Les premières chansons sont très mélancoliques (« Ere Mela Mela »), on devine grâce aux gestes qu’il fait qu’il chante la mémoire, le départ et l’amour perdu (il se touche le front, le cœur à deux mains et tend le bras comme pour retenir tendrement un proche qui s’en vas). Plus le concert avance, plus la mélancolie fait place à de la joie et à la fête. Et Mahmoud Ahmed nous la fait sacrément partager !

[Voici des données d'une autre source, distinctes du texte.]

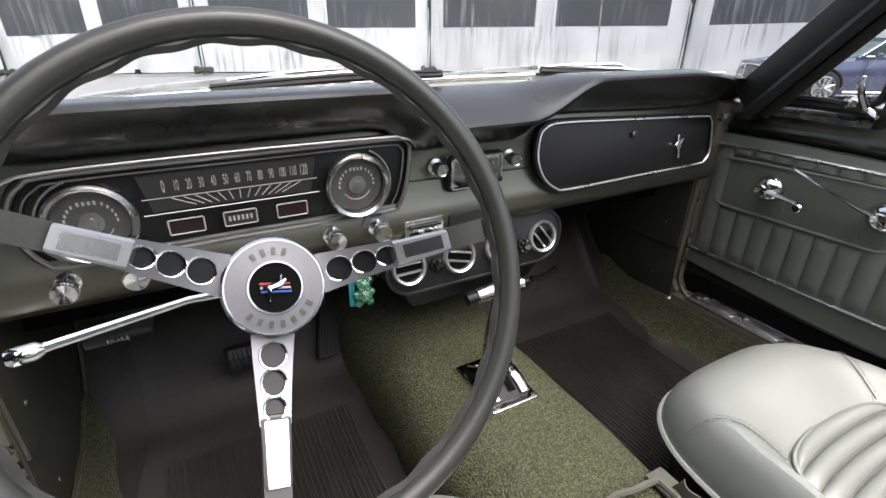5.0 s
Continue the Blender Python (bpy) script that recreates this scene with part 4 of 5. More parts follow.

La diaspora Ethiopienne se presse pour danser devant la scène, à droite. Pratiquement toutes les femmes sont habillées de rouge. A gauche, des femmes d’un âge respectable envoient des œillades appuyées à Alèmayèhu Eshèté qui est revenu pour chanter avec son compatriote, sa chemise est déboutonnée jusqu’au milieu de la poitrine.
Devant moi 5 jeunes femmes très banlieue sud : robe à fleures, petit nœud en soie dans les cheveux, tapent dans leurs mains et ondulent des épaules en imitant Mahmoud Ahmed. Une vague d’énergie musicale et festive traverse la salle et rebondie entre la scène et le public.
Eric reviens accompagner Mahmoud Ahmed et Alèmayèhu Eshèté. Il a l’air très impressionné, il est plein de respect pour les maîtres avec lesquels il partage la scène.
Déluge d’applaudissements, pour les rappels, personne de souhaite déjà quitter la si agréable chaleur de la transe provoquée par la musique. C’est un grand moment de bonheur partagé. Tous les musiciens reviennent sur scène, la salle reste debout pour onduler en rythme sur les mélodies entêtantes.
Quand les lumières se rallument, on reste longtemps debout à applaudir en espérant qu’ils reviennent. Musique d’ambiance. Un technicien sur scène les bras levés en croix. C’est fini. Bousculade vers la sortie. Arrêt au stand merchandising…
Mais ! Ces pulsations, cette mélodie ? On cour de nouveau dans la salle… Ils sont tous de nouveau sur scène… Quelle ambiance magique ! Quelle générosité. Le public est super réceptif. Ils réinterprètent « Addis Abeba Behete », hymne à la capitale Ethiopienne, qui avait été jouée plus tôt…
C’est le cœur gonflé de ce sentiment entre joie et nostalgie inspiré par la musique du Badume’s Band, Alèmayèhu Eshèté et Mahmoud Ahmed que nous traversons paris, en voiture, la nuit.